— Begin Dataset excerpt —
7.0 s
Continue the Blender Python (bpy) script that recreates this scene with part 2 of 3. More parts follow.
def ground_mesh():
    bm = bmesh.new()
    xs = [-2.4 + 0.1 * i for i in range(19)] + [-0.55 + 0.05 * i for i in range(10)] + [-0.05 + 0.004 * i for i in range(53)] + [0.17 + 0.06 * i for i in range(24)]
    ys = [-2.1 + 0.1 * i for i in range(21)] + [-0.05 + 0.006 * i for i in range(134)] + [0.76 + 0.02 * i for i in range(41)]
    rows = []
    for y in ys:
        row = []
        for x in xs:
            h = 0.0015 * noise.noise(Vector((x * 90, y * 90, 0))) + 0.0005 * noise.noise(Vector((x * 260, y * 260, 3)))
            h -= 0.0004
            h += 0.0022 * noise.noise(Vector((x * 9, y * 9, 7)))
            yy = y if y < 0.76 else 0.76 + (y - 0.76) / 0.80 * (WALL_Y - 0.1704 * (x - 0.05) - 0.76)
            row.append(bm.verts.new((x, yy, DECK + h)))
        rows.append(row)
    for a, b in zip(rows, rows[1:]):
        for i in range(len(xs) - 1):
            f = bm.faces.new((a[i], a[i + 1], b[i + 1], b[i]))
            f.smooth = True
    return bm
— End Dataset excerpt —
▶ **Exercise requirements**
Extract all of the data shown above without alteration.

▶ **Correct output**
7.0 s
Continue the Blender Python (bpy) script that recreates this scene with part 2 of 3. More parts follow.
def ground_mesh():
    bm = bmesh.new()
    xs = [-2.4 + 0.1 * i for i in range(19)] + [-0.55 + 0.05 * i for i in range(10)] + [-0.05 + 0.004 * i for i in range(53)] + [0.17 + 0.06 * i for i in range(24)]
    ys = [-2.1 + 0.1 * i for i in range(21)] + [-0.05 + 0.006 * i for i in range(134)] + [0.76 + 0.02 * i for i in range(41)]
    rows = []
    for y in ys:
        row = []
        for x in xs:
            h = 0.0015 * noise.noise(Vector((x * 90, y * 90, 0))) + 0.0005 * noise.noise(Vector((x * 260, y * 260, 3)))
            h -= 0.0004
            h += 0.0022 * noise.noise(Vector((x * 9, y * 9, 7)))
            yy = y if y < 0.76 else 0.76 + (y - 0.76) / 0.80 * (WALL_Y - 0.1704 * (x - 0.05) - 0.76)
            row.append(bm.verts.new((x, yy, DECK + h)))
        rows.append(row)
    for a, b in zip(rows, rows[1:]):
        for i in range(len(xs) - 1):
            f = bm.faces.new((a[i], a[i + 1], b[i + 1], b[i]))
            f.smooth = True
    return bm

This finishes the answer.